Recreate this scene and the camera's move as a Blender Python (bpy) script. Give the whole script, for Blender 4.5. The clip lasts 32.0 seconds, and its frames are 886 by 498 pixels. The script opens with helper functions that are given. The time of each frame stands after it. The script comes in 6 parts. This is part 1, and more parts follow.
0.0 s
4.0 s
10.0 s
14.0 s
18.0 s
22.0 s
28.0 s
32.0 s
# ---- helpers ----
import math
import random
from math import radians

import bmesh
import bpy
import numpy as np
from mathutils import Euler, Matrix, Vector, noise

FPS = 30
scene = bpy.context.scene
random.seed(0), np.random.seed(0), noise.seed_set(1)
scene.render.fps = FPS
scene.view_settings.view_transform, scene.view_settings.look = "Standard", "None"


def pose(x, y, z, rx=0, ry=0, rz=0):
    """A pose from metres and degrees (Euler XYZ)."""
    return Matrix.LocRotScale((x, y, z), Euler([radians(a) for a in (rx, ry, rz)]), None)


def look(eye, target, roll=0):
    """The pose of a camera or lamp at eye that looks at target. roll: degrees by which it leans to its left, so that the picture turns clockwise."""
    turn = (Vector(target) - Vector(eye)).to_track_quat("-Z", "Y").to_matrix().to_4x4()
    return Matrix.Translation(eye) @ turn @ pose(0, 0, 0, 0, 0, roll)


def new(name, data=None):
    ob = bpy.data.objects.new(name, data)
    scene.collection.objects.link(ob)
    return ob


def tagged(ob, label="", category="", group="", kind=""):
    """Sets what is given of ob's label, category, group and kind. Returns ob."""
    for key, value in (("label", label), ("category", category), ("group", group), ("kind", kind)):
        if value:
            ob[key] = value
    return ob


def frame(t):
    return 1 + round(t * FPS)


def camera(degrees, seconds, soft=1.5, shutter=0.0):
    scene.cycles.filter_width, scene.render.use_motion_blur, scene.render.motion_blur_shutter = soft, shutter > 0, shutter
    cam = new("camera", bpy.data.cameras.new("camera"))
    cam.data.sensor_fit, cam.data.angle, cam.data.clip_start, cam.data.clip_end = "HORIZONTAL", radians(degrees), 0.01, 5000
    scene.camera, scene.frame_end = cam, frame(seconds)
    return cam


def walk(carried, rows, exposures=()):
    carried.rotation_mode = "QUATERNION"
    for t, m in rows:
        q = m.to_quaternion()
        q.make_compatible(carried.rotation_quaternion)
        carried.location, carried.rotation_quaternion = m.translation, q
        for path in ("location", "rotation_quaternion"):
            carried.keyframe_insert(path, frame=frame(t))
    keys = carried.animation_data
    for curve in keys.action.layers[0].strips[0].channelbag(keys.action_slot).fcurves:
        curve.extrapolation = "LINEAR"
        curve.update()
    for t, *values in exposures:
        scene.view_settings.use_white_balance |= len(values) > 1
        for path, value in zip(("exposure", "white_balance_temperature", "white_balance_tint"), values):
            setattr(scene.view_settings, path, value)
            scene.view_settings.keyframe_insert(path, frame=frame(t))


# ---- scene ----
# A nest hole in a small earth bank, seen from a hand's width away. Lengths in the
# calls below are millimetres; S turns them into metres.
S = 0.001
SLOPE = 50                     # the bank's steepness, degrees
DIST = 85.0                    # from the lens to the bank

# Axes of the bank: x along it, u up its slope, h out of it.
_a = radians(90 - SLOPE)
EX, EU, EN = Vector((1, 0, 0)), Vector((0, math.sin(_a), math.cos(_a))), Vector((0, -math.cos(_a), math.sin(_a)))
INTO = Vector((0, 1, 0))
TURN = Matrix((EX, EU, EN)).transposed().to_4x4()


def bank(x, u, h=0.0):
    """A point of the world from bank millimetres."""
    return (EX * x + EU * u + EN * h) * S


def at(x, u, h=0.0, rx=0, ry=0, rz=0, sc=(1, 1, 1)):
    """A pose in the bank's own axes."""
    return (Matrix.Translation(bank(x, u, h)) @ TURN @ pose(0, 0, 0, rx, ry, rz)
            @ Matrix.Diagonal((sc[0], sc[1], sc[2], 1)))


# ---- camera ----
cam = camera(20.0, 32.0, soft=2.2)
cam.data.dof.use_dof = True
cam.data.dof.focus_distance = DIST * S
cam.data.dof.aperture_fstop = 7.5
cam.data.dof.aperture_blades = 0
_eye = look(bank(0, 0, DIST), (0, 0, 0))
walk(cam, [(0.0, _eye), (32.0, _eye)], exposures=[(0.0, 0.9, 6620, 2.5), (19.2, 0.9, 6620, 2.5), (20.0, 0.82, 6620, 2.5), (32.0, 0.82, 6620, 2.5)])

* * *

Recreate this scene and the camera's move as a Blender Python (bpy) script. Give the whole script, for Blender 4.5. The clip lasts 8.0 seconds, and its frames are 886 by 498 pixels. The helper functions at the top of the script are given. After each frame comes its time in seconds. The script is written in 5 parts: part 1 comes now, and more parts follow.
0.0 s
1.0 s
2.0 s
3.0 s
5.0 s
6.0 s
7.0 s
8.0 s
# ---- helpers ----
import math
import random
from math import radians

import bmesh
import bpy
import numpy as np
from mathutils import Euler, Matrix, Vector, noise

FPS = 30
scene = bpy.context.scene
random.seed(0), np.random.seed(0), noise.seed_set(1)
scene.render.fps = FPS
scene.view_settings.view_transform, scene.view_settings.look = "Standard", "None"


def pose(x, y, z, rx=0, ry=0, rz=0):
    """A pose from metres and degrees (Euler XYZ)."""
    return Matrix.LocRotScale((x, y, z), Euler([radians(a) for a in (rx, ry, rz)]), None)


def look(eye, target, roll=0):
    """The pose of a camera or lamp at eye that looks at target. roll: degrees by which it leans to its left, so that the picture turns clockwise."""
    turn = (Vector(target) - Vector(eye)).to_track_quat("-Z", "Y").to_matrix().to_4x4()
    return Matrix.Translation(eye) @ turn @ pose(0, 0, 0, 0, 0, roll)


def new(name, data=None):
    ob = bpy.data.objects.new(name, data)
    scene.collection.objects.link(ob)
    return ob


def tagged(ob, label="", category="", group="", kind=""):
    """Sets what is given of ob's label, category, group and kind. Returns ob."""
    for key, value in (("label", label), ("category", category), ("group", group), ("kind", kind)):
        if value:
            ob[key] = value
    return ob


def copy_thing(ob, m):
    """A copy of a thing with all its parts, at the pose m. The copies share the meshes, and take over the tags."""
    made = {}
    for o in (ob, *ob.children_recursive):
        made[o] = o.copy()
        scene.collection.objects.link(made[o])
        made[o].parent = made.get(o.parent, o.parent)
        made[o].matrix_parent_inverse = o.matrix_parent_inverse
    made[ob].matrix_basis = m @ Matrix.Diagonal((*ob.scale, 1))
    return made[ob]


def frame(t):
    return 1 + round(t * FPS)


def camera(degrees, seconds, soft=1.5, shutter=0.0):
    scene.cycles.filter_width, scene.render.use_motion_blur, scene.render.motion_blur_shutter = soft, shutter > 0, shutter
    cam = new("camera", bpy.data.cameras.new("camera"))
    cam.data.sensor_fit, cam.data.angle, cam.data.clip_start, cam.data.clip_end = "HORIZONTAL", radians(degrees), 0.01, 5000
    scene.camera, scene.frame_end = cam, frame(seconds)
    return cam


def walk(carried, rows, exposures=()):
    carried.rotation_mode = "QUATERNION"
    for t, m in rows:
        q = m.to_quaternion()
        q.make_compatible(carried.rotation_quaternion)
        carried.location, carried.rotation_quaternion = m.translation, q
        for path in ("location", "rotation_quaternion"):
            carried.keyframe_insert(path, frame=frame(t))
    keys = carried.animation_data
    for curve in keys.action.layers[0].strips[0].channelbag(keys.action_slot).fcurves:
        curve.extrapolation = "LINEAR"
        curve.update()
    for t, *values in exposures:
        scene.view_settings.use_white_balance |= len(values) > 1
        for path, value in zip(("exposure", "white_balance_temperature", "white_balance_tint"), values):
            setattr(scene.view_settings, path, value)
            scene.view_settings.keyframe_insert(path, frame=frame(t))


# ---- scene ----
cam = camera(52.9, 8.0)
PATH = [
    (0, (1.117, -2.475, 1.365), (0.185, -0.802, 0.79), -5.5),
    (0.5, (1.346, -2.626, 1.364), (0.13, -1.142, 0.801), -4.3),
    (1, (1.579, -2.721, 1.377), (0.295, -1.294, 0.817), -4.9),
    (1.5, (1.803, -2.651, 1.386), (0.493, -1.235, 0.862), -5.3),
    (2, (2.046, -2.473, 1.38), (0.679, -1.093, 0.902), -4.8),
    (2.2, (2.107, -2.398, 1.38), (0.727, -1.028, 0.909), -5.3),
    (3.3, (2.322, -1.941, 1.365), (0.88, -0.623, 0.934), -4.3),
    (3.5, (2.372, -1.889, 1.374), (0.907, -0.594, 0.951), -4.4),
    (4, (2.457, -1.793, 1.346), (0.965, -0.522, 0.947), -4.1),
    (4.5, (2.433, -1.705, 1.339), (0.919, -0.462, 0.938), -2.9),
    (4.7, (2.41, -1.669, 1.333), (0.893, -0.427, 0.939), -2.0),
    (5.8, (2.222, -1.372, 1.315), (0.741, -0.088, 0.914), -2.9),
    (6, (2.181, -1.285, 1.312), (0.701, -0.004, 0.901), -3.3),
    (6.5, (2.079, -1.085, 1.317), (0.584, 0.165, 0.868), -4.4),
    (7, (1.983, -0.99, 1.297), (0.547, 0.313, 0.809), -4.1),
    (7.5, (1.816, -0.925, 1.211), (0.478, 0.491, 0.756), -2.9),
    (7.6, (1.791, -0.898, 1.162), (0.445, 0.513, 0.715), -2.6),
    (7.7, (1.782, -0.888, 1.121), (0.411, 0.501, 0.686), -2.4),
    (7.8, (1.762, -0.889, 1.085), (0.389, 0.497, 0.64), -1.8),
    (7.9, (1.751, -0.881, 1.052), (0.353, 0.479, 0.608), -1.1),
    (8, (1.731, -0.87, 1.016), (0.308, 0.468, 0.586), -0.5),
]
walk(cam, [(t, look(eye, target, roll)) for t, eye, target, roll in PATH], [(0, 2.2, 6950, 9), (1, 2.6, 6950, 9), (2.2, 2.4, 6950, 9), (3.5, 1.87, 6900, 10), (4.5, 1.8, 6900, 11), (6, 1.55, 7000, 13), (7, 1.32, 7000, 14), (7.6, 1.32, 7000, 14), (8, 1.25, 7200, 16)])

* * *

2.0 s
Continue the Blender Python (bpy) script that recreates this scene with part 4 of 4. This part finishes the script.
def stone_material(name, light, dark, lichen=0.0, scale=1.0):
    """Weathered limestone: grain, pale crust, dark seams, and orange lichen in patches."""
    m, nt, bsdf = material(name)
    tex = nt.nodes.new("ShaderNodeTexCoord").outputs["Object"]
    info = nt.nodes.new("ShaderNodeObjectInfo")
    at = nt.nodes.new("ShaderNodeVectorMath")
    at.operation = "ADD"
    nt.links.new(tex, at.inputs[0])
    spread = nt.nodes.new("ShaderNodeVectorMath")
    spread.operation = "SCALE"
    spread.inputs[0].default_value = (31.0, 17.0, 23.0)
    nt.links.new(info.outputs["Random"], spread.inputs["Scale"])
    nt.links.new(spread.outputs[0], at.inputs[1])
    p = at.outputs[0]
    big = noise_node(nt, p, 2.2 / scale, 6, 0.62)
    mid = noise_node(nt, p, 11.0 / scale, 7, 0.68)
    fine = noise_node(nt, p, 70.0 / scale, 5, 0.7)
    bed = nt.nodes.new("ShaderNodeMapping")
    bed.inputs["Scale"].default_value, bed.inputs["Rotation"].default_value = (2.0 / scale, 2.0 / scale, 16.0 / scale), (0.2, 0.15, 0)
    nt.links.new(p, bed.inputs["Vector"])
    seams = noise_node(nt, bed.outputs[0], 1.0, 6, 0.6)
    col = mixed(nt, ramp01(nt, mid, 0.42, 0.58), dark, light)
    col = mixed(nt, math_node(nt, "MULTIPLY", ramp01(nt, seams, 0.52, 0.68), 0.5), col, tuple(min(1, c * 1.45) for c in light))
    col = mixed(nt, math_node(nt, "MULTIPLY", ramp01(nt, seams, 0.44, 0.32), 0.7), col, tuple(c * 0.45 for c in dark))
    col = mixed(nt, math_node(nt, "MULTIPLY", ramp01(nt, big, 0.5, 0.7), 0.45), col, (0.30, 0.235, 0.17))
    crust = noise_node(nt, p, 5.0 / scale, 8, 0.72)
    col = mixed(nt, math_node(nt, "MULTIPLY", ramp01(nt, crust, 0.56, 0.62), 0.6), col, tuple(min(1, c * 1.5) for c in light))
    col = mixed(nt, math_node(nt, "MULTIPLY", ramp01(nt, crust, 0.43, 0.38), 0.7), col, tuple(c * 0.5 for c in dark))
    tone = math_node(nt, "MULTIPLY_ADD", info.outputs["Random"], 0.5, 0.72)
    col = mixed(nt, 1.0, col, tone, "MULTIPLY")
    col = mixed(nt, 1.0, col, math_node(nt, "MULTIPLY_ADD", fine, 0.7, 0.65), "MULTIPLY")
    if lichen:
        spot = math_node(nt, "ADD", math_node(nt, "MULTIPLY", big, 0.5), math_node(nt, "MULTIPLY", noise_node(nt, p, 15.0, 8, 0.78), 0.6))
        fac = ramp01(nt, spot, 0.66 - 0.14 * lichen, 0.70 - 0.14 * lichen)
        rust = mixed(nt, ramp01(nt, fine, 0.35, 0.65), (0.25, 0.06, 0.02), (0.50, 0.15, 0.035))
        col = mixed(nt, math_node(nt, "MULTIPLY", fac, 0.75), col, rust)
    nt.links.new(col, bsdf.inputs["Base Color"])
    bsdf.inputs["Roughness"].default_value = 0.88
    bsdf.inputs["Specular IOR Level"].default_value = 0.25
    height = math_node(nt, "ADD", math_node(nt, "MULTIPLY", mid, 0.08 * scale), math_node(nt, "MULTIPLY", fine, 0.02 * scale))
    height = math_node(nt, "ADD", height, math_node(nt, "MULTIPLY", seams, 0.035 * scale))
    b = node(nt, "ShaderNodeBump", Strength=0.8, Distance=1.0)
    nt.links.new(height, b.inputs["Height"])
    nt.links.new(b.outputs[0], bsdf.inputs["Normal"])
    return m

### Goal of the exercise
Using the listing above, gather each line that holds the string "made" and copy it.

### Solution for this task
    made = {}
        made[o] = o.copy()
        scene.collection.objects.link(made[o])
        made[o].parent = made.get(o.parent, o.parent)
        made[o].matrix_parent_inverse = o.matrix_parent_inverse
    made[ob].matrix_basis = m @ Matrix.Diagonal((*ob.scale, 1))
    return made[ob]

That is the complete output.